Go in, kick their a** hard, and get out. GWB could learn a thing or two here.

{ Kenneth; hehehe, I like that}
This video here shows the 2nd Sino-Viet war between 1984 and 1989, which was a series of border skirmishes over disputed hilltops. In this war, the PLA, having learned their lessons from 1979 and underwent sweeping military reforms, utterly dominated the Vietnamese. The casualty ratio in this war was 1 to 17 in favour of the PLA. On April 12, 1984, one PLA regiment defeated six Viet regiments and inflicted over 3,700 casualties while suffering only 96 casualties of its own.

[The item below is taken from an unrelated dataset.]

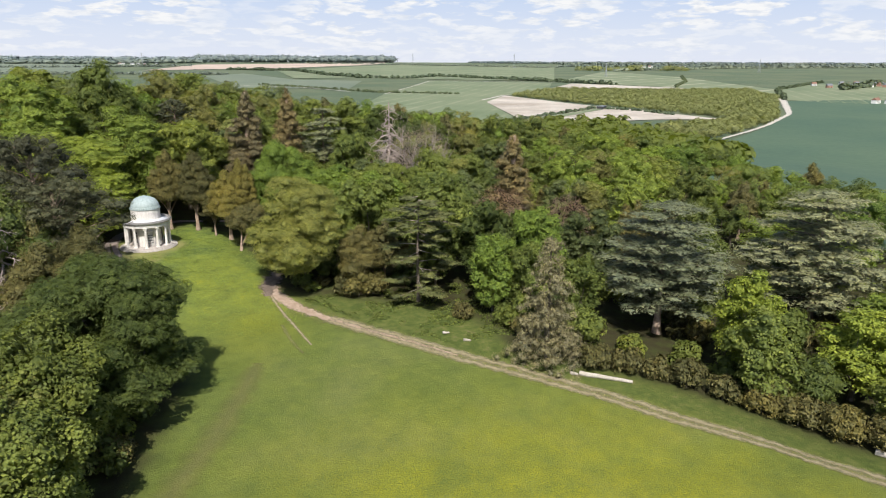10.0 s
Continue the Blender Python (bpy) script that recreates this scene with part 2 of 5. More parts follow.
def ground_material():
    m, t, b = material("meadow_grass")
    big, mid, fine = noise_of(t, 0.05, 5.0), noise_of(t, 0.45, 5.0), noise_of(t, 5.0, 5.0, 0.7)
    grass = ramp(t, big, [(0.35, (0.104, 0.142, 0.036)), (0.5, (0.128, 0.164, 0.044)), (0.65, (0.152, 0.178, 0.058))])
    grass = mixed(t, 1.0, grass, ramp(t, mid, [(0.3, (0.78, 0.82, 0.85)), (0.7, (1.2, 1.15, 1.05))]), "MULTIPLY")
    grass = mixed(t, 1.0, grass, ramp(t, fine, [(0.25, (0.78, 0.8, 0.76)), (0.75, (1.2, 1.18, 1.15))]), "MULTIPLY")
    speck = math_of(t, "MULTIPLY", attribute(t, "flowers"), ramp(t, noise_of(t, 0.12, 5.0, 0.7), [(0.34, (0.35, 0.35, 0.35)), (0.62, (1, 1, 1))]))
    speck = math_of(t, "MULTIPLY", speck, ramp(t, noise_of(t, 4.5, 4.0, 0.8), [(0.4, (0.22, 0.22, 0.22)), (0.58, (1, 1, 1))]))
    c = mixed(t, speck, grass, (0.34, 0.32, 0.015))
    lump = noise_of(t, 0.22, 4.0, 0.65)
    lush = ramp(t, lump, [(0.34, (0.095, 0.14, 0.046)), (0.46, (0.15, 0.205, 0.054)), (0.58, (0.205, 0.26, 0.055)), (0.7, (0.25, 0.285, 0.048))])
    lush = mixed(t, 1.0, lush, ramp(t, noise_of(t, 1.6, 6.0, 0.75), [(0.34, (0.66, 0.72, 0.74)), (0.5, (0.98, 1.0, 1.0)), (0.66, (1.3, 1.24, 1.12))]), "MULTIPLY")
    c = mixed(t, attribute(t, "lush"), c, mixed(t, 1.0, lush, ramp(t, fine, [(0.25, (0.7, 0.74, 0.7)), (0.75, (1.25, 1.2, 1.15))]), "MULTIPLY"))
    c = mixed(t, math_of(t, "MULTIPLY", speck, 0.5), c, (0.36, 0.34, 0.015))
    rough = ramp(t, noise_of(t, 0.7, 6.0, 0.7), [(0.3, (0.05, 0.072, 0.018)), (0.47, (0.085, 0.115, 0.027)), (0.6, (0.135, 0.152, 0.042)), (0.75, (0.2, 0.155, 0.1))])
    c = mixed(t, attribute(t, "rough"), c, rough)
    c = mixed(t, attribute(t, "mown"), c, ramp(t, mid, [(0.3, (0.225, 0.235, 0.08)), (0.7, (0.285, 0.275, 0.105))]))
    # wood floor: leaf litter, coloured darker to include the shade under trees
    litter_shaded = ramp(t, mid, [(0.3, (0.04, 0.034, 0.018)), (0.5, (0.05, 0.048, 0.02)), (0.72, (0.06, 0.075, 0.022))])
    c = mixed(t, attribute(t, "wood"), c, litter_shaded)
    # farmland green, paled and blued a little in place of haze
    far = ramp(t, noise_of(t, 0.006, 4.0), [(0.4, (0.10, 0.135, 0.085)), (0.6, (0.14, 0.165, 0.10))])
    c = mixed(t, attribute(t, "farmland"), c, far)
    t.links.new(c, b.inputs["Base Color"])
    b.inputs["Roughness"].default_value = 0.9
    b.inputs["Specular IOR Level"].default_value = 0.15
    bump(t, b, math_of(t, "ADD", math_of(t, "ADD", fine, mid), math_of(t, "MULTIPLY", attribute(t, "lush"), noise_of(t, 1.6, 6.0, 0.75))), 0.75, 0.3)
    return m


def field_material(name, a, c, scale=0.02, rows=0.0, row_colour=(0.3, 0.3, 0.2), angle=0.0):
    m, t, b = material(name)
    col = ramp(t, noise_of(t, scale, 6.0), [(0.35, a), (0.65, c)])
    col = mixed(t, 1.0, col, ramp(t, noise_of(t, 0.25, 4.0), [(0.3, (0.88, 0.9, 0.9)), (0.7, (1.1, 1.08, 1.05))]), "MULTIPLY")
    if rows:
        geo = t.nodes.new("ShaderNodeNewGeometry").outputs["Position"]
        mp = t.nodes.new("ShaderNodeMapping")
        mp.inputs["Rotation"].default_value = (0, 0, radians(angle))
        t.links.new(geo, mp.inputs["Vector"])
        w = node(t, "ShaderNodeTexWave", Scale=rows, Distortion=1.5, Detail=2.0)
        w.inputs["Detail Scale"].default_value = 0.3
        t.links.new(mp.outputs[0], w.inputs["Vector"])
        mask = math_of(t, "MULTIPLY", ramp(t, w.outputs["Fac"], [(0.78, (0, 0, 0)), (0.95, (1, 1, 1))]),
                       ramp(t, noise_of(t, 0.012, 3.0), [(0.4, (0.1, 0.1, 0.1)), (0.6, (0.8, 0.8, 0.8))]))
        col = mixed(t, mask, col, row_colour)
    t.links.new(col, b.inputs["Base Color"])
    b.inputs["Roughness"].default_value = 0.95
    return m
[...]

This video probably depicts a battle in 1985 or 1986. By that time, China already controlled all of the disputed ground. But to keep putting military pressure on the Vietnamese, they continued to launch a series of attacks on Vietnamese positions which they deemed threatening, killed all of their defenders, and then withdrew back to Chinese positions. This video depicts such a battle. Vietnam finally succumbed, both because of this external military pressure and their internal economic collapse. In 1989, they sent their top general, none other than the legendary Vo Nguyen Giap, who was trained in China and thus had friendly relations with some Chinese leaders, to Beijing to sue for peace. Vietnam ceded all of the diputed land to China, withdrew their troops from Cambodia, and adopted Chinese-style economic reforms. And the war finally ended.
It's ironic that this 2nd Sino-Vietnam war is virtually unknown in the West, given how much importantance is being placed on China and the PLA nowadays. It can be said that today's PLA was shaped by this war. China used this war as a testing ground for new equipments and tactics, and rotated troops from all over the country in and out of the war zone to get "bloodied". Virtually all of the PLA's top generals today had combat experience in this war.
Just to clarify on some other erroneous information posted here. The Sino-Vietnam war of 1979 lasted only 16 days. And from the beginning of hostilities on 2/19/79 till the fall of Lang Son and end of major combat on 3/2/79 was only 12 days.
In those 12 days, the PLA advanced 50-70 kilometers into Vietnam, over treacherous mountain terrain, captured a dozen fortified towns along the way, and ended with the conquest of a heavily defended (by the Viet 3rd "Gold Star" division, of VietCon origin, who died almost to the last man) major city. I would say that's pretty d**** good. Not sure if the US army could do the same thing. Remember Tet and how long it took to clear Hue?